Wednesday, August 1, 2012

J-Roll, Phillies beat Nats again

By RYAN LAWRENCE
 @ryanlawrence21
WASHINGTON – The Phillies don’t have any grand visions of rescuing their mulligan of a season and marching into the playoffs en route to the World Series in the next three months.
The front office, the manager and the 25 players in the visiting clubhouse at Nationals Park on Wednesday afternoon were realistic. They weren’t a last place team fresh of selling off their two All-Star outfielders for nothing.

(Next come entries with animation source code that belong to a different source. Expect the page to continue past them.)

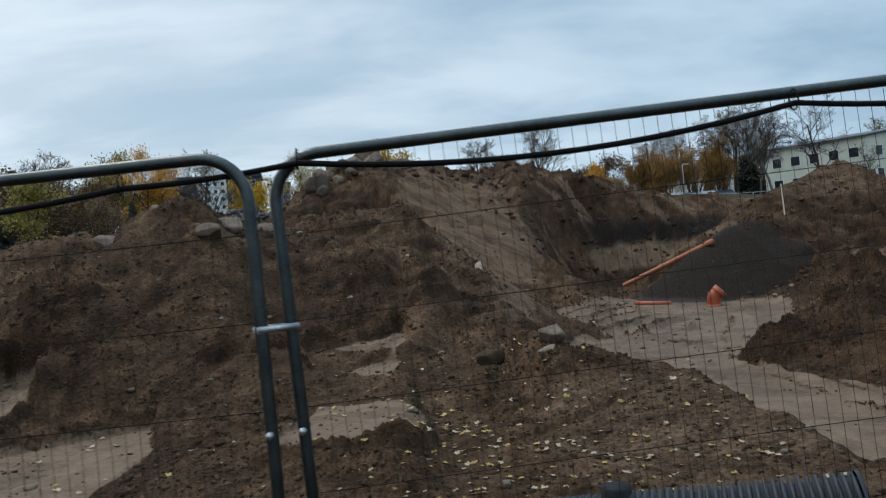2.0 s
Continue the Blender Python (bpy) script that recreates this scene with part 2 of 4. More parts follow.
    gravel = step(-0.25, 0.05, cone - other + 0.10 * fbm(x, y, 0.8, 3, 121)) * step(15.0, 13.4, x + 0.7 * (y - 20) + 0.5 * fbm(x, y, 0.9, 3, 123))
    h = smax(other, cone, 0.08)
    # the bed of the leaning pipe
    d, bed = near_line(x, y, [(9.98, 23.0, 0.26), (11.84, 20.4, 1.46)])
    h = np.where(d < 0.8, np.minimum(h, bed - 0.07 + 1.0 * np.clip(d - 0.16, 0, None)), h)
    # how much of the surface is the flat wet sand of the floor
    raised = h - base
    sand = step(0.15, 0.06, raised + 0.05 * fbm(x, y, 0.4, 3, 77)) * step(-0.10, 0.08, inside(ex, ey, FLOOR) + 0.10 * fbm(x, y, 0.4, 4, 171, 0.6))
    for ring, z in PADS:
        d = inside(x + 0.12 * fbm(x, y, 0.6, 3, 7), y + 0.12 * fbm(x, y, 0.6, 3, 8), ring)
        m = step(-0.07, 0.04, d)
        h = h * (1 - m) + m * (z + 0.22 * (h - z))
        sand = np.maximum(sand, (0.86 if z < 0 else 0.7) * step(0.02, 0.12, d + 0.06 * fbm(x, y, 0.35, 3, 6)))
    # crumbled soil that the wheels have thrown onto the sand
    heapy = fbm(x * 0.8 + y * 0.4, y * 0.9, 1.1, 4, 73, 0.6)
    thrown = step(0.36, 0.46, heapy) * step(12.5, 14, y) * step(9.6, 8.8, x)
    sand = sand * (1 - 0.85 * thrown)
    worn_in = 0
    for line in TRACKS:
        d = near_line(wx * 0.5 + x * 0.5, wy * 0.5 + y * 0.5, line)[0]
        worn_in = np.maximum(worn_in, step(0.12, 0.03, d + 0.16 * np.abs(fbm(x, y, 0.6, 4, 181, 0.65))))
    sand = sand * (1 - 0.55 * worn_in)
    rut = np.sin(np.hypot(x - 12.5, y - 11.0) * 8.0 + 1.6 * fbm(x, y, 1.5, 3, 81))
    swing = step(14.0, 15.5, y) * step(9.4, 8.2, x)
    sand = sand * (1 - 0.6 * swing * step(0.55, 0.85, rut + 0.4 * fbm(x, y, 0.5, 3, 87)))
    soil = 1 - sand
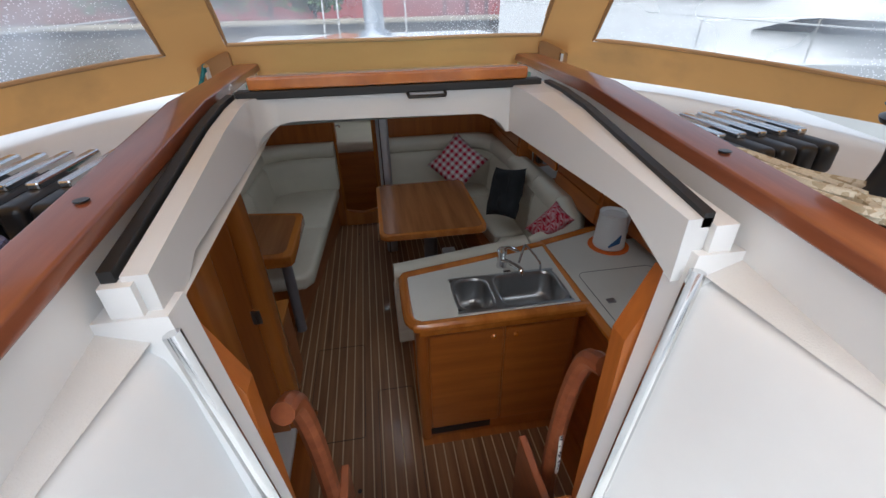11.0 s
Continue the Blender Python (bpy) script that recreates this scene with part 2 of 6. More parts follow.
def box(lo, hi, r=0.0, seg=2, bm=None, m=None):
    own = bm is None
    bm = bm or bmesh.new()
    c = [(a + b) / 2 for a, b in zip(lo, hi)]
    s = [b - a for a, b in zip(lo, hi)]
    t = bmesh.new()
    bmesh.ops.create_cube(t, size=1)
    for v in t.verts:
        v.co = Vector((v.co[0] * s[0] + c[0], v.co[1] * s[1] + c[1], v.co[2] * s[2] + c[2]))
    if r:
        bmesh.ops.bevel(t, geom=t.edges[:], offset=min(r, min(s) * 0.49), segments=seg, profile=0.5, affect="EDGES")
    add(bm, t, m)
    return bm


def add(bm, t, m=None):
    """Puts the mesh t into bm, moved by m."""
    at = {}
    for v in t.verts:
        at[v] = bm.verts.new(m @ v.co if m else v.co)
    for f in t.faces:
        bm.faces.new([at[v] for v in f.verts])
    t.free()
    return bm


def loft(rings, closed=True, caps=True, bm=None):
    bm = bm or bmesh.new()
    rows = [[bm.verts.new(p) for p in ring] for ring in rings]
    for a, b in zip(rows, rows[1:]):
        n = len(a)
        for i in range(n if closed else n - 1):
            j = (i + 1) % n
            bm.faces.new((a[i], a[j], b[j], b[i]))
    if caps and closed:
        bm.faces.new(rows[0][::-1])
        bm.faces.new(rows[-1])
    return bm


def prism(outline, lo, hi, axis=2, bm=None, r=0.0, seg=2):
    """An outline of (a, b) pairs drawn out along an axis."""
    def at(a, b, c):
        return {0: (c, a, b), 1: (a, c, b), 2: (a, b, c)}[axis]
    t = loft([[at(a, b, lo) for a, b in outline], [at(a, b, hi) for a, b in outline]])
    if r:
        es = [e for e in t.edges if abs(e.verts[0].co[axis] - e.verts[1].co[axis]) < 1e-6]
        bmesh.ops.bevel(t, geom=es, offset=r, segments=seg, profile=0.5, affect="EDGES")
    bm = bm or bmesh.new()
    return add(bm, t)


def rounded(x0, x1, y0, y1, r, n=5):
    out = []
    for cx, cy, a in ((x1 - r, y1 - r, 0), (x0 + r, y1 - r, 90), (x0 + r, y0 + r, 180), (x1 - r, y0 + r, 270)):
        out += [(cx + r * math.cos(radians(a + 90 * k / n)), cy + r * math.sin(radians(a + 90 * k / n))) for k in range(n + 1)]
    return out


def smooth_path(pts, n=8, closed=False):
    """A Catmull-Rom line through points."""
    P = [Vector(p) for p in pts]
    out = []
    k = len(P)
    for i in range(k if closed else k - 1):
        if closed:
            a, b, c, d = P[i - 1], P[i], P[(i + 1) % k], P[(i + 2) % k]
        else:
            a, b, c, d = P[max(i - 1, 0)], P[i], P[i + 1], P[min(i + 2, k - 1)]
        for s in range(n):
            t = s / n
            out.append(0.5 * (2 * b + (c - a) * t + (2 * a - 5 * b + 4 * c - d) * t * t + (3 * b - 3 * c + d - a) * t ** 3))
    if not closed:
        out.append(P[-1])
    return out


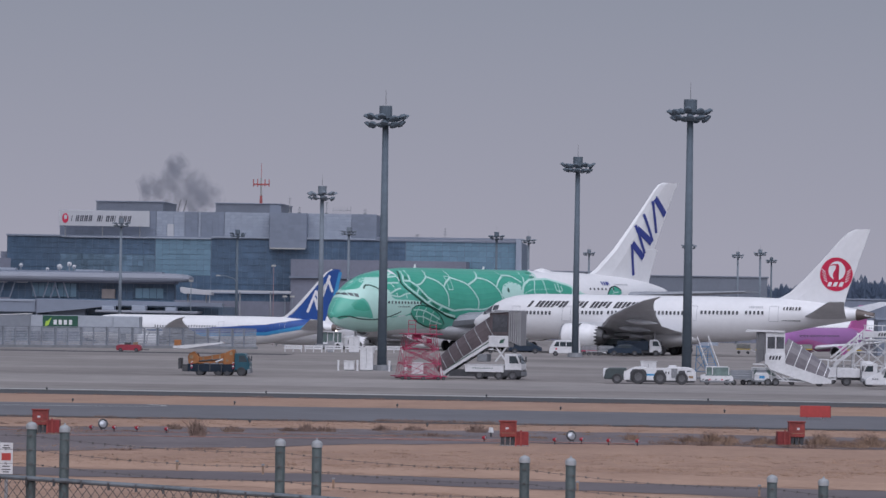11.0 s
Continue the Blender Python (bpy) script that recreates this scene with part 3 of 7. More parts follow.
def airliner_380():
    a = thing("double_decker_airliner", pose(-25.5, 659.6, -0.653, 0, 0, 33.5), "huge double-deck airliner with green shell-pattern livery, rolling", "airplane")
    hull = Hull(HULL_380)
    part("fuselage", hull.mesh(64), white_paint, a, smooth=True)
    rows = [(2.4, 20.5, 18.5, 4.0, 0.13), (7, 24.2, 15.6, 4.6, 0.12), (13, 29.0, 12.2, 5.3, 0.11), (26, 38.2, 7.2, 6.3, 0.1), (36, 45.2, 4.6, 7.0, 0.09), (39.6, 47.9, 3.4, 7.3, 0.08)]
    for s in (-1, 1):
        wing("wing", rows, a, grey_wing_shade, s, "broad grey wing")
        part("wing_tip_fence", prism([(49.2, 7.4), (51.4, 8.5), (51.8, 8.4), (51.3, 7.3), (51.6, 6.6), (51.2, 6.6)], s * 39.6 - 0.06, s * 39.6 + 0.06), white_paint, a)
        for y, x, z in ((14.6, 22.0, 3.55), (23.7, 28.2, 4.5)):
            engine(x, s * y, z, 1.85, 7.4, a, False)
            pylon(x + 1.6, x + 8.2, s * y, z + 1.5, z + 2.1, a)
        wing("tailplane", [(0.8, 57.0, 11.0, 7.9, 0.1), (6, 61.4, 7.6, 8.2, 0.1), (15.1, 68.9, 3.6, 8.7, 0.09)], a, grey_wing_shade, s)
        for x, y in ((31.5, 6.2), (35.5, 2.6)):
            gear(x, s * y, 3.0, 0.7, a, (-1.7, 0, 1.7) if y < 3 else (-0.85, 0.85), 1.4)
    gear(4.9, 0, 2.8, 0.62, a, (0,), 1.0)
    upright(FIN_380, a, white_paint)
    bm = lathe([(0, 0.3), (2, 1.7), (7, 2.4), (17, 2.4), (22, 1.4), (25, 0.2)], 24)
    for v in bm.verts:
        v.co = Vector((v.co.x + 18.5, v.co.y * 1.62, 2.85 + v.co.z * 0.62))
    part("belly_fairing", bm, grey_belly, a, smooth=True)
    blue_word(a, FIN_380)

    rings = []
    for k in range(3):
        lo, hi, w = hull.at(0.06 * k)
        rings.append([(0.06 * k - 0.02, (w + 0.02) * math.sin(q * math.tau / 36), (lo + hi) / 2 + ((hi - lo) / 2 + 0.02) * math.cos(q * math.tau / 36)) for q in range(36)])
    part("nose_paint", loft(rings), mid_green, a, "green painted nose tip", True)
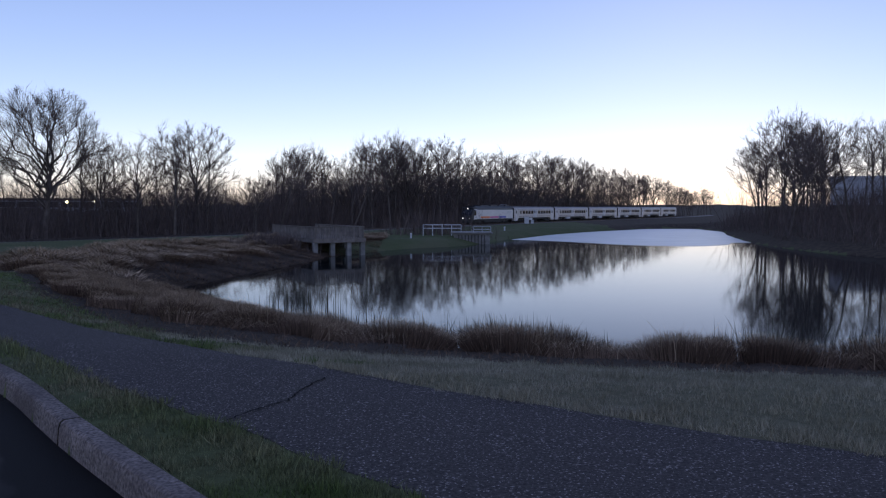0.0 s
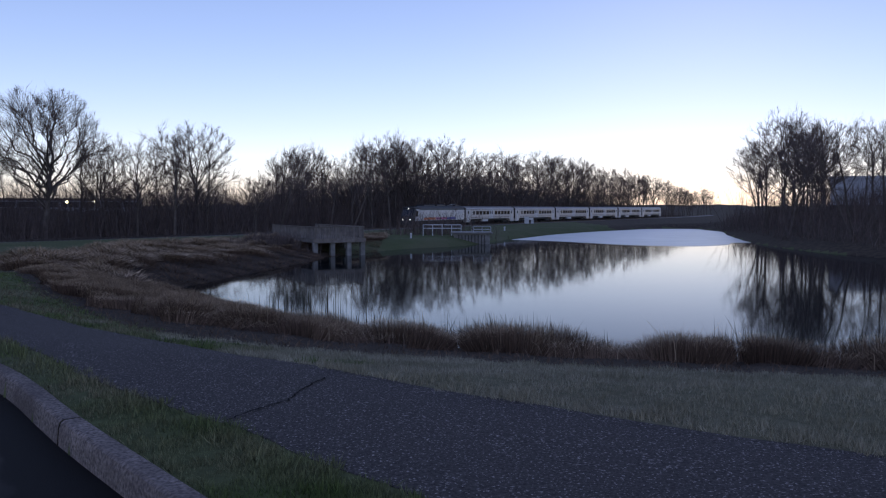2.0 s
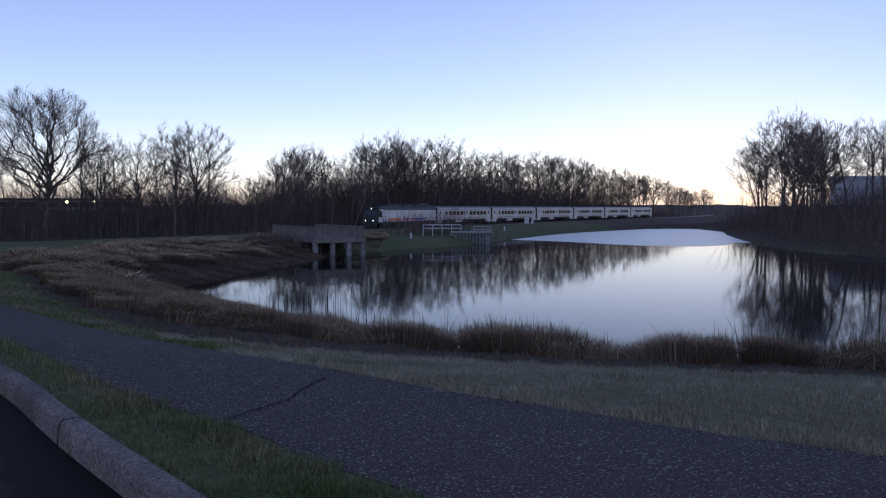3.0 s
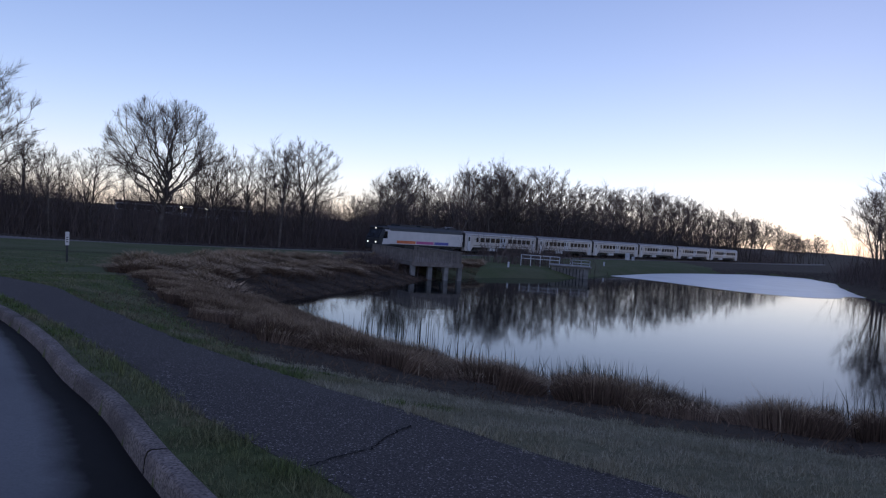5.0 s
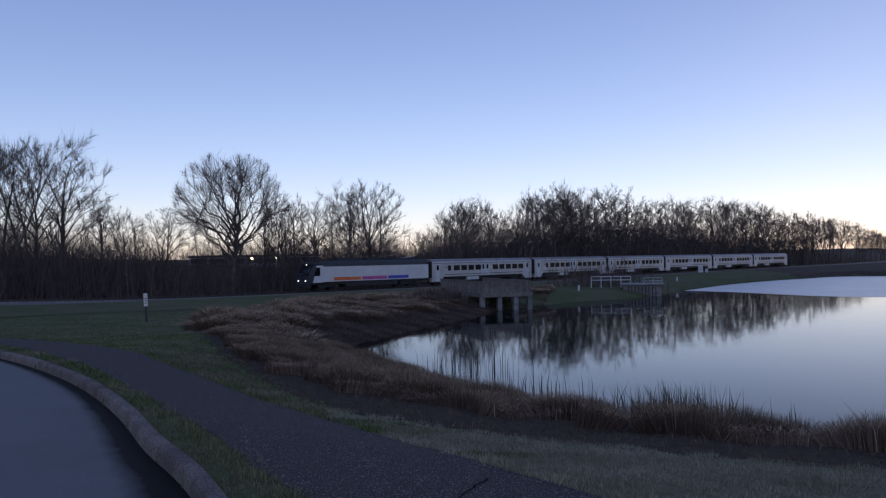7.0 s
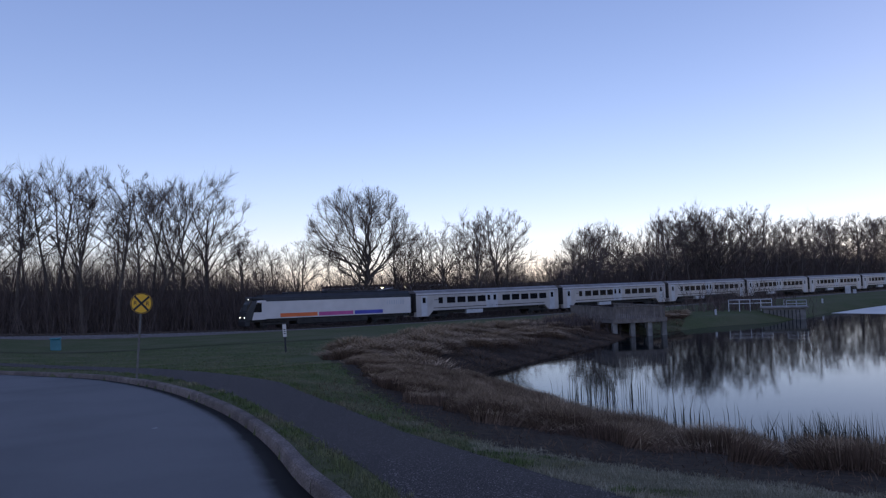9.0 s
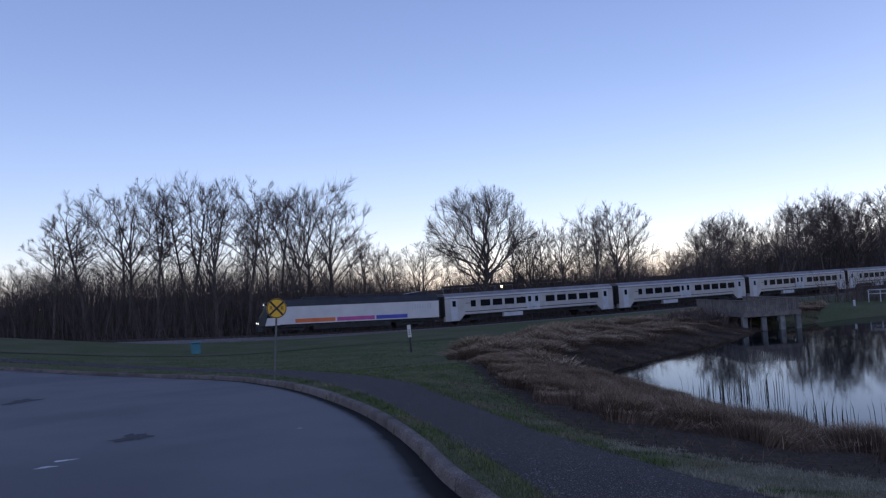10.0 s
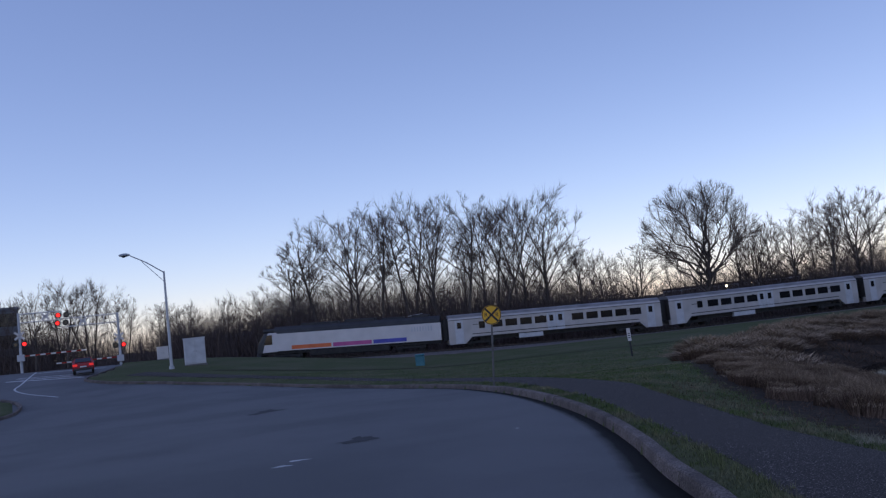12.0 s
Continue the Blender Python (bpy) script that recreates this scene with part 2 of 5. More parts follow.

But perhaps an influx of new blood can bring a different look to a team that underachieved for the first four months of the season.
New right fielder Nate Schierholtz slugged a go-ahead home run to complement two solo swings from Jimmy Rollins as the Phillies nipped the Nationals 3-2.
A night after blanking the Nats behind Cliff Lee, the Phils won their first series against Washington this season. It was their first series win over any divisional foe since taking two of three at Citi Field against the Mets in the last three days of May.
“I think if you look at us, we’ve got some life to us, guys are having fun,” manager Charlie Manuel said of winning back-to-back games since the season’s white flag was flown with the trades of Shane Victorino and Hunter Pence. “We’ve got some guys that are trying to show something. Hopefully we can get better.”
While Rollins, the longest-tenured Phillie, put his mark on the latest victory, following up Tuesday’s inside-the-park job with two, no-doubt-about-it, over-the-fence solo shots off Washington starter Edwin Jackson, the new guys made positive first impressions.
Schierholtz, fresh off a cross-country flight from San Francisco, was at least as good as Hunter Pence in his first game in a Phillies uniform. After Rollins’ second home run in as many at-bats tied the game at 2-2 in the fifth, Schierholtz drilled the first pitch he saw into the right field seats to put the Phils in front.
The home run was the sixth of the season for Schierholtz, who went 2-for-5 in his Phillies’ debut.
“I know there’s a lot of upside here,” Schierholtz said of joining a last place team with first place expectations. “The Phillies are up at the top so I don’t think there’s any reason why we can’t start winning games and make things interesting. For me, I’m excited to be here.”
Schierholtz, who started in right in the Phillies new-look outfield, also made two nice plays with his glove, including a sliding snag on a Bryce Harper line drive to begin the bottom of the eighth inning. It proved to be an important out, since Ryan Zimmerman followed with a pinch-hit single.
“I had to go a long way – I started out in the gap, I was playing away from the line, so I wasn’t 100 percent sure I was going to get to it,” Schierholtz said. “But, I made it.”
Josh Lindblom, the key piece of the deal that sent Victorino to the Dodgers, also checked into his first Phillies game.
After Schierholtz made his sliding catch, Lindblom was summoned in from the bullpen to take on the middle of the Nats order. After giving up the single to Zimmerman, Lindblom blew away cleanup hitter Michael Morse with a 94-MPH fastball to record the all-important second out of the inning.
The inning and Nats’ rally ended with Erik Kratz gunning down Zimmerman on a stolen base attempt.
Like Schierholtz, Lindblom was perfectly comfortable with leaving a pennant race on the west coast for a reclamation project in South Philly.
“It’s the first day of school, I’m excited,” Lindblom said before the game. “(The Dodgers) went into St. Louis last year at the end of August. We swept them and put them 11 or 12 games out. You saw what they did last year.
“This team, with the pitching staff, offense, lineup -- there’s a lot of baseball left to be played. A lot of things can happen in that time. All the pieces are here, I think, to make a run at it, especially with the second wildcard. It’ll be a race to the finish line.”
Vance Worley held Washington to two unearned runs in seven innings en route to his sixth win of the season. After giving up both of his runs in the first inning, an inning that included a couple of defensive miscues from Kevin Frandsen at third and Chase Utley at second, Worley allowed four singles in the six shutout frames that followed.
Jonathan Papelbon survived a second, loud, long out – a Danny Espinosa bomb that Dom Brown used all of his six-foot, five-inches to catch at the left field wall – to record his 23rdsave of the season in a 1-2-3 ninth inning.
“We’re a bunch of guys who want to go out and battle and win,” Schierholtz said after his first day was complete. “That’s why I’m here.”
The new guys are enthusiastic, but perhaps not realistic. Which might not be the worst thing to add to a team that was reeling before they arrived.